「ここで泣いていいですか」被害者からの言葉

「家族の前でも、だれの前でも泣けない。だからここで泣いていいですか」と言われ、そっと被害者の方の肩に手をおいたことがあります。また、「あなたがいたから頑張れた」との言葉をもらえたこともあります。

同性だからこそできる、被害者に寄り添いながらの捜査が、被害者の心の支えに繋がっていったとき、仕事にやりがいを感じるのです。この仕事は私の天職だと思っています。

思えば私が捜査第一課にいた平成10年前後は、性犯罪の被害者への対応が変化する過渡期でした。まだ裁判の起訴状では女性の名前が読み上げられている時代で、それがどれほど被害者の方々にとって苦痛だったかを、私たち女性捜査員はよく知っていました。だから、公判の度に名前を秘匿して欲しいという申し入れを続けました。「その必要性は何ですか」と言う検事さんに、「もしあなたの娘さんが被害者だったらどう思いますか」と問い掛けたのです。

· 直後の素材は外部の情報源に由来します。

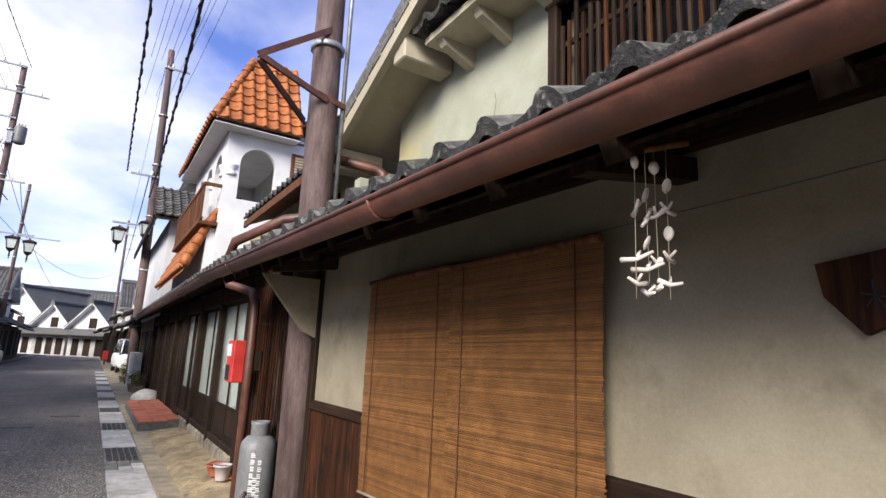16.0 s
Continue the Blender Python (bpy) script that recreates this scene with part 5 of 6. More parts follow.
lan = lantern()
lan.matrix_basis = pose(-0.9, 14.42, 5.42, 0, 0, 8)
copy_thing(lan, pose(-0.32, 14.2, 5.36, 0, 0, 8))
for x, y, z in ((3.75, 35.0, 5.15), (4.66, 34.8, 5.5), (-0.2, 41.2, 5.2), (0.45, 41.2, 5.1)):
    copy_thing(lan, pose(x, y, z, 0, 0, 5))
lp = thing("lamp_post", (-1.7, 14.6, 0), "dark brown metal lamp post with bracket arms", "street lamp")
bm = bmesh.new()
lathe(bm, [(0.1, 0), (0.1, 0.12), (0.075, 0.16), (0.072, 2.3), (0.058, 2.36), (0.05, 5.6), (0.06, 5.62), (0.03, 5.7), (0.055, 5.74), (0.02, 5.84), (0.004, 5.9)], (-1.7, 14.6, 0), 12)
part("shaft", bm, "metal_brown", lp)
bm = bmesh.new()
beam(bm, (-1.7, 14.78, 5.2), (-0.28, 14.2, 5.38), 0.04, 0.06)
part("arm", bm, "metal_brown", lp)
bm = bmesh.new()
beam(bm, (-1.7, 14.78, 5.5), (-0.88, 14.42, 5.48), 0.04, 0.06)
part("arm", bm, "metal_brown", lp)
bm = bmesh.new()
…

その後世論やマスコミでもこの状況が問題視され始め、いまでは公判で被害者の名前が呼ばれることはなくなりました。刑事訴訟法も被害者の思いを受け止める方向に変わってきましたし、当時を考えると隔世の感があります。声を大きくあげて訴えてきて良かったと感じています。あと2年で定年を迎えますが、そうした改革の流れに少しでも力を貸すことができたと思い、自分の警察人生に悔いはないと感じます。